China's approach has been methodical and, by most measures, on time. The country sent its first astronaut into space in 2003 and has spent two decades building toward lunar ambition. Its Chang'e program has dispatched probes to the Moon, collected samples from its surface, and explored the far side—territory no other nation had reached. Recently, Chinese engineers unveiled the spacesuits designed for their crewed landing: garments engineered to withstand extreme cold and shield against radiation. The target date is 2030, and according to Chinese officials, the program faces none of the fundamental delays plaguing the American effort.
Why the Moon, and why now? Both nations are drawn to the same prize: the lunar south pole. This region harbors water ice and other resources that could sustain a permanent human presence. Control the pole, and you control the gateway to long-term lunar colonization and the deeper exploration of space that follows. It is not merely a scientific competition.
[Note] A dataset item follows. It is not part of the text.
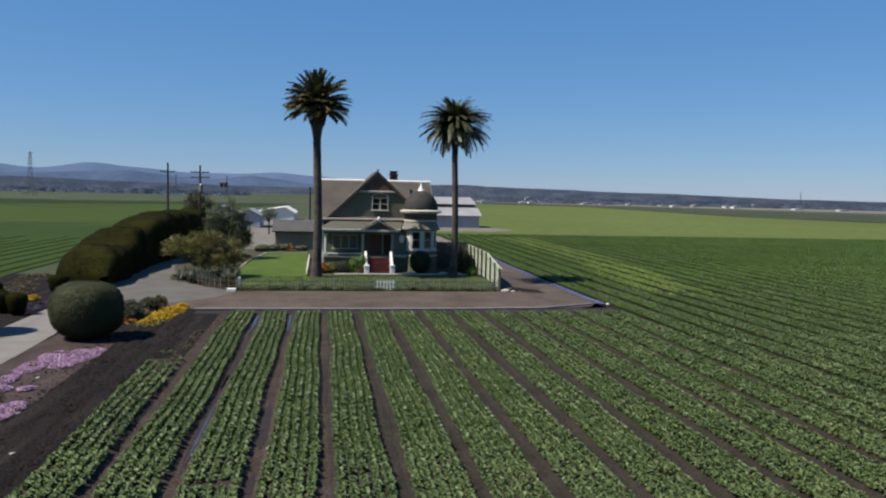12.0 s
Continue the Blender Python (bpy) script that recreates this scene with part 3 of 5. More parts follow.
def barn_plain(name, label, x0, x1, y0, y1, eave, top, wallm, roofm, peak=0.5):
    t = thing(name, label, "barn", ((x0 + x1) / 2, (y0 + y1) / 2, 0.6))
    cx = x0 + (x1 - x0) * peak
    part("wall", prism(bmesh.new(), [(x0, 0.5), (x1, 0.5), (x1, eave), (cx, top), (x0, eave)], y0, y1), wallm, t)
    for s, xe in ((-1, x0), (1, x1)):
        k = (top - eave) / abs(cx - xe)
        part("roof", slab(bmesh.new(), [(cx, y0 - 0.4, top + 0.15), (cx, y1 + 0.4, top + 0.15), (xe + s * 0.5, y1 + 0.4, eave + 0.15 - 0.5 * k), (xe + s * 0.5, y0 - 0.4, eave + 0.15 - 0.5 * k)], 0.12), roofm, t)
    return t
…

It is a strategic one.
Jacco van Loon, an astrophysicist at Keele University, has watched this competition unfold. He sees a landscape transformed from what seemed impossible a decade ago into a genuine race. And his assessment is blunt: China may win. The Chinese space program has demonstrated consistent progress, meeting its milestones with fewer stumbles than its American counterpart. Where NASA has encountered technical setbacks that push timelines backward, China has maintained its schedule. In a competition measured in years and measured in who plants their flag first, that difference matters.
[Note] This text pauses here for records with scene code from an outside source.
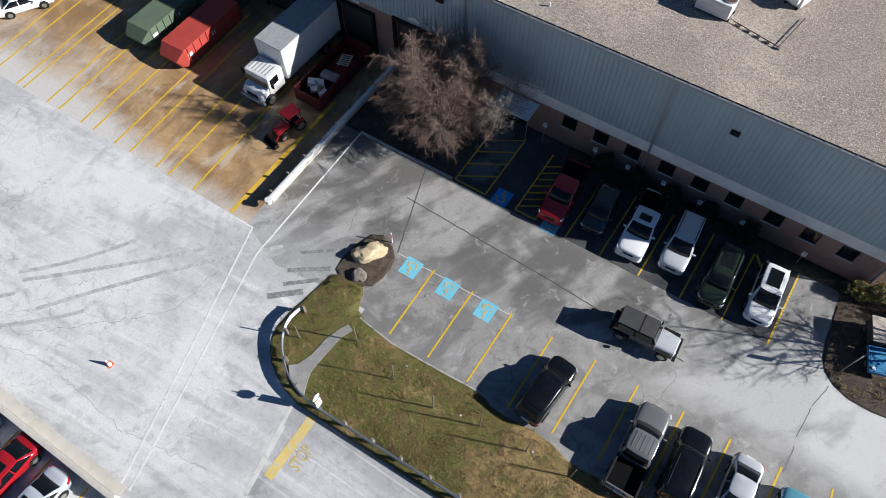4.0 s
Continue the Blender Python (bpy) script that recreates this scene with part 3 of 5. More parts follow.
TREEBED = [(-13.0, 7.2), (-3.3, 7.25), (-3.3, 14.5), (-13.0, 14.5)]
soil_bed("tree_bed", TREEBED, M_MULCH, "shaded mulch bed under a bare tree", "mulch bed", 0.10, 0.04, 0.7)
WALLBED = [(3.0, 13.3), (24.2, 13.3), (24.2, 14.55), (3.0, 14.55)]
soil_bed("wall_bed", WALLBED, M_MULCH, "narrow planting bed along the building", "mulch bed", 0.08, 0.04, 0.5)

def brush_height(x, y):
    """The uneven brush: low rounded hummocks that grow towards the east."""
    s = max(0.0, min(1.0, (x - 30 + 3 * noise.noise(Vector((x * 0.2, y * 0.2, 8)))) / 16))
    s *= max(0.0, min(1.0, (edge_gap(x, y, BANK) - 0.5) / 1.5))
    p = Vector((x * 1.7, y * 1.7, 0))
    d = noise.voronoi(p + 0.6 * noise.noise_vector(p * 0.9))[0][0]
    hump = max(0.0, 1 - d * 1.35) + 0.35 * noise.fractal(p * 1.6, 1.0, 2.0, 3) + 0.25
    return bed_height(x, y, BANK, 0.16, 0.05) - 0.03 + s * (0.05 + (0.30 + 0.12 * noise.noise(Vector((x * 0.25, y * 0.25, 2)))) * hump)


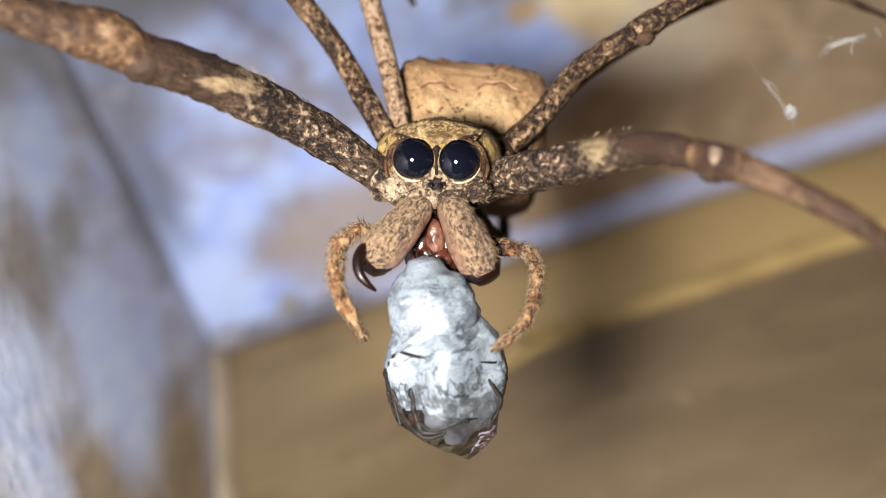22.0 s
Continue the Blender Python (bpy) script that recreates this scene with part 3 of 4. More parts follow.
part("nose_line", tube([(0.01, 0.45, 0.50, 0.06), (0.01, 0.36, 0.52, 0.14), (0.01, 0.22, 0.49, 0.10), (0.01, 0.05, 0.44, 0.05), (0.0, -0.12, 0.44, 0.04), (0.0, -0.5, 0.46, 0.05)], 12, 0.04, 0.6), EDGE, spider, "dark line between the eyes")
part("forehead", forehead(), GOLD, spider, "pale golden scaly forehead between the eyes")
part("forehead_specks", hairs([(-1.0, 0.72, -0.1, 0.42), (-0.4, 0.86, -0.1, 0.48), (0.4, 0.86, -0.1, 0.48), (1.0, 0.72, -0.1, 0.42)], 520, 0.11, 0.013, 0.8, random.Random(12), keep=lambda w: w.y > 0.45), HAIR_DARK, spider, "dark bristles along the forehead")
RIDGE = [(-1.45, 0.80, -0.25, 0.05), (-0.8, 1.20, -0.35, 0.06), (0.1, 1.40, -0.45, 0.07), (1.0, 1.28, -0.40, 0.06), (1.75, 0.85, -0.35, 0.05), (2.05, 0.30, -0.35, 0.04)]
part("hind_ridge", tube([(*p[:3], p[3] * 0.6) for p in RIDGE], 8, 0.05, 1.1), LID_DARK, spider, "dark ridge behind the forehead")
part("ridge_hair", hairs(RIDGE, 620, 0.09, 0.013, 1.2, random.Random(15), keep=lambda w: w.y > -0.3), HAIR_DARK, spider, "dark hair on the ridge")
part("forehead_scales", hairs([(-1.2, 0.60, -0.1, 0.42), (-0.4, 0.80, -0.05, 0.50), (0.4, 0.80, -0.05, 0.50), (1.2, 0.60, -0.1, 0.42)], 900, 0.12, 0.016, 1.5, random.Random(16), keep=lambda w: w.y > 0.2), HAIR_GOLD, spider, "flat golden scales on the forehead")
part("clypeus", lump((0.0, -1.15, 0.16), (1.15, 0.50, 0.30), 0.07, 2.4, 7.0), FACE, spider, "pale mottled band below the eyes")
part("face_patch", lump((0.0, -0.80, 0.40), (0.28, 0.17, 0.09), 0.5, 3.0, 3.0, 3), EDGE, spider, "dark patch round the small eyes")
part("face_hair", hairs([(-1.7, -0.9, 0.1, 0.5), (-0.6, -1.15, 0.25, 0.38), (0.6, -1.15, 0.25, 0.38), (1.7, -0.9, 0.1, 0.5)], 260, 0.13, 0.009, rng=random.Random(3)), HAIR_CREAM, spider)
part("carapace_hair", hairs([(0, 0.0, -0.5, 1.45), (0.05, 0.0, -1.6, 1.6), (0.1, 0.0, -3.0, 1.5)], 500, 0.14, 0.011, rng=random.Random(4)), HAIR_PALE, spider)
part("pedicel", tube([(0.2, -0.1, -4.4, 0.5), (0.5, 0.2, -5.4, 0.55)], 12, 0.2), FACE, spider)
part("sternum", lump((0.1, -1.3, -2.4), (1.1, 0.5, 1.7), 0.06), FACE, spider)


# centre x, z, half width below, half width above, top, bottom
ABDOMEN_ROWS = [(0.55, -3.75, 0.7, 0.9, 1.1, -0.6), (0.80, -4.0, 1.6, 1.85, 2.0, -1.0), (1.05, -4.4, 2.2, 2.50, 3.10, -1.3), (1.22, -4.9, 2.4, 2.85, 3.95, -1.4),
                (1.32, -5.4, 2.5, 3.05, 4.42, -1.4), (1.40, -5.8, 2.5, 3.05, 4.40, -1.4), (1.6, -7.2, 2.4, 2.7, 3.8, -1.4), (1.9, -10, 2.2, 2.2, 2.7, -1.6), (2.5, -13.5, 1.6, 1.5, 1.7, -1.7), (3.0, -16.5, 0.8, 0.8, 0.9, -0.8), (3.2, -17.6, 0.2, 0.2, 0.3, -0.2)]


def abdomen_place(t, a):
    """A point of the abdomen's skin, t from front to back, a round it."""
    cx, zz, low_w, top_w, top, low = [sum(float(np.interp(t + d, range(len(ABDOMEN_ROWS)), [r[k] for r in ABDOMEN_ROWS])) for d in (-0.4, -0.2, 0, 0.2, 0.4)) / 5 for k in range(6)]
    x, y = math.cos(a), math.sin(a)
    x, y = math.copysign(abs(x) ** 0.42, x), math.copysign(abs(y) ** 0.42, y)
    f = (y + 1) / 2
    p = Vector((cx + x * (low_w + (top_w - low_w) * f), low + (top - 0.28 - low) * f - (0.27 + 0.06 * x) * x * f, zz))
    up = max(0.0, y) ** 4
    p.y += 0.30 * up * (abs(x) ** 6 - 0.30) * min(1, t / 3)
    out = Vector((x, y, 1.2 if t < 4 else 0.0)).normalized()
    return p + out * (0.09 * noise.noise(p * 1.1) + 0.06 * noise.noise(p * 3.0) + 0.035 * noise.noise(p * 7.0) + 0.02 * noise.noise(p * 15))


def abdomen():
    """Broad and high-shouldered, with a flat front, narrowing to the back."""
    bm, n = bmesh.new(), 120
    rings = [[bm.verts.new(abdomen_place(t, 2 * math.pi * k / n)) for k in range(n)] for t in np.concatenate([np.linspace(0, 5, 76), np.linspace(5.1, 10, 46)])]
    for a, b in zip(rings, rings[1:]):
        for k in range(n):
            bm.faces.new((a[k], a[(k + 1) % n], b[(k + 1) % n], b[k]))
    bm.faces.new(rings[0]), bm.faces.new(rings[-1])
    return bm


def on_front(x, y):
    """The place on the abdomen's front at x, y."""
    best = min((abdomen_place(t, radians(a)) for t in np.linspace(1, 4.4, 30) for a in range(20, 161, 4)), key=lambda q: (q.x - x) ** 2 + (q.y - y) ** 2)
    return (x, y, best.z + 0.07)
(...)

The implications ripple outward. A Chinese crewed landing at the lunar south pole before an American one would reshape the geopolitical map of space exploration. It would signal a shift in technological capability and strategic vision. The space race of the 1960s was a Cold War proxy. This one is something different—a competition between two systems, two approaches, two visions of what humanity's future in space should look like. The Moon, once again, has become the proving ground.
Notable Quotes
China could win the space race toward the Moon because its program has shown consistent progress with fewer delays and a demonstrated ability to meet its established timelines— Jacco van Loon, astrophysicist at Keele University
The Hearth Conversation Another angle on the story
Why does the south pole matter so much? There's the whole Moon to explore.
Water ice. If you're planning to stay, you need water—for drinking, for oxygen, for fuel. The south pole has it frozen in the regolith. That's the difference between a visit and a settlement.
So this isn't really about science anymore.
It never was, entirely. But yes—the science matters less than the real estate. Whoever establishes a foothold there first sets the terms for what comes next.
The article says China might win. That's a big claim.
It's based on track record. China has launched on schedule. NASA keeps pushing Artemis back. When you're racing, consistency beats ambition.
What happens if China lands first?
Politically? It's a statement. Technologically? It proves their system works. And strategically, they get to shape the rules for lunar resource use before anyone else arrives.
Does the US have any advantage left?
Experience. The Apollo program taught NASA things no one else knows. But experience doesn't matter if you can't get there first.